When you take out a mortgage, you’ll hear the term “servicing.” It sounds like a routine maintenance task, but understanding what it means can help you manage your loan better.

Loan servicing is the day-to-day administration of your mortgage after settlement. Your servicer handles: collecting your monthly repayments, maintaining your escrow account (if you have one), sending statements, managing property tax and insurance payments if they’re bundled in, and processing any requests you make to your loan.

Often, the lender who originated your loan—the bank or broker channel that wrote the deal—isn’t the same entity that services it day-to-day. Large banks might service their own loans, but many loans are sold or assigned to specialized servicing companies. From your perspective, this matters mainly because you’ll send your payments to the servicer, not necessarily to the original lender.
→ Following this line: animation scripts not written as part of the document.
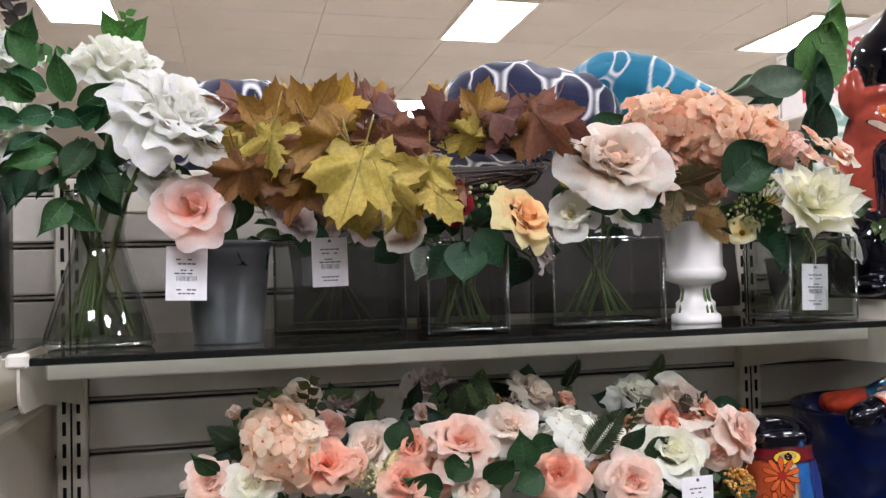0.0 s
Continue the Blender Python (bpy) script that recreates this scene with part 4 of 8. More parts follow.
arrangement("flower_arrangement", "large cream silk dahlia with buds in a square glass vase", ("box", 0.842, 1.115, GA, 0.122, 0.11, 0.125, 3),
    [("dahlia", "ivory", (0.831, 1.070, 1.538), 0.0687), ("berries", "lime", (0.792, 1.120, 1.562), 0.0360), ("berries", "lime", (0.764, 1.120, 1.529), 0.0324), ("magnolia", "apricot", (0.937, 1.140, 1.625), 0.036), ("small", "coral", (0.887, 1.140, 1.660), 0.017), ("magnolia", "blush", (0.919, 1.140, 1.609), 0.024), ("bud", "coral", (0.927, 1.140, 1.569), 0.022), ("small", "apricot", (0.902, 1.140, 1.642), 0.022), ("magnolia", "butter", (0.935, 1.140, 1.531), 0.024), ("small", "white", (0.941, 1.140, 1.476), 0.034), ("small", "butter", (0.750, 1.120, 1.501), 0.0323), ("small", "white", (0.947, 1.130, 1.475), 0.0309)],
    [((0.798, 1.080, 1.502), 0.0632, 250, "1e4024", "broad"), ((0.763, 1.100, 1.511), 0.0563, 300, "1e4024", "broad"), ((0.953, 1.100, 1.521), 0.0804, 335, "4d6030", "sprig"), ((0.963, 1.100, 1.513), 0.0643, 300, "4d6030", "sprig"), ((0.826, 1.200, 1.694), 0.0614, 190, "33512e"), ((0.926, 1.120, 1.531), 0.0573, 20, "2c4a28")],
    [((0.831, 1.065, 1.419), 2, 8, True)], group="vases of silk flowers")


arrangement("flower_arrangement", "white silk peonies with leaves in a smoky glass cylinder", ("cyl", -0.36, 1.25, GA, 0.13, 0.13, 0.21, 0),
    [("peony", "ivory", (-0.289, 1.200, 1.738), 0.0448), ("peony", "white", (-0.318, 1.180, 1.652), 0.0509)],
    [((-0.275, 1.200, 1.784), 0.0526, 100, "4a4038", "sprig"), ((-0.248, 1.200, 1.740), 0.0965, 110, "3a3430", "sprig"), ((-0.271, 1.150, 1.683), 0.0672, 60, "2c4a28"), ((-0.259, 1.150, 1.597), 0.0672, 260, "24402a")], (), FROST, "smoky grey glass", group="vases of silk flowers")


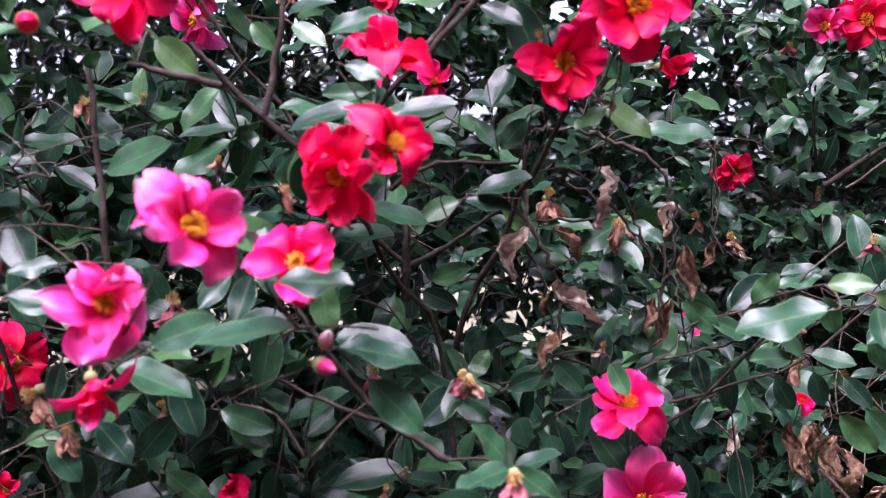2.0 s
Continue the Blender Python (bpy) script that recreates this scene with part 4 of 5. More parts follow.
leaf_at(C, (0.685, 1.013, 0.926), (0.693, 0.985, 0.901), -102, 52)
leaf_at(C, (0.734, 0.979, 0.919), (0.741, 0.953, 0.899), -109, 53)
leaf_at(C, (0.785, 0.897, 1.046), (0.777, 0.876, 1.019), -108, 52)
leaf_at(B, (1.097, 0.965, 1.214), (1.063, 0.968, 1.214), -121, 52)
leaf_at(C, (1.075, 0.952, 1.164), (1.041, 0.957, 1.168), -132, 54)
leaf_at(C, (1.064, 0.941, 1.160), (1.043, 0.925, 1.126), -128, 44)
leaf_at(C, (1.151, 0.910, 1.137), (1.104, 0.921, 1.135), -112, 51)
leaf_at(C, (1.201, 0.895, 1.145), (1.146, 0.906, 1.133), -126, 47)
leaf_at(C, (1.209, 0.947, 1.207), (1.163, 0.946, 1.180), -132, 47)
leaf_at(C, (1.246, 0.857, 1.148), (1.261, 0.847, 1.179), -136, 50)
leaf_at(C, (1.261, 0.873, 1.157), (1.228, 0.874, 1.151), -145, 48)
leaf_at(C, (1.282, 0.847, 1.128), (1.233, 0.858, 1.124), -134, 50)
leaf_at(C, (1.272, 0.783, 1.161), (1.226, 0.801, 1.178), -137, 44)
leaf_at(C, (1.259, 0.813, 1.137), (1.253, 0.785, 1.095), -124, 46)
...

This is important: if your loan is sold or serviced by a different company, your rights and obligations don’t change. Your interest rate, term, and conditions stay the same. The servicer is just the administrator collecting payments and managing the account.

Servicing fees are built into your interest rate and repayments. You’re not typically charged a separate servicing fee (though some loan products do have explicit servicing fees—check your contract). The lender or servicer makes its money from the interest you pay and from managing the loan portfolio.

If you have questions about your loan—want to make an extra payment, redraw funds, change your repayment frequency—you contact the servicer. They’re your day-to-day point of contact. If there’s a dispute about interest rates or loan terms, you might escalate it to the original lender, but day-to-day, the servicer is who you’ll deal with.

One practical tip: set up online access to your loan account through the servicer’s website or app. This lets you track your balance, see your repayment history, and sometimes make one-off extra payments or redraws quickly. Many servicers also offer the ability to change your repayment frequency (from monthly to fortnightly, for example) online, which can help you pay down the loan faster.

Understanding servicing helps demystify the mortgage process. You’re not just dealing with your bank; you’re in a relationship with the servicer who manages your day-to-day account. Knowing what they do and how to communicate with them makes managing your loan smoother.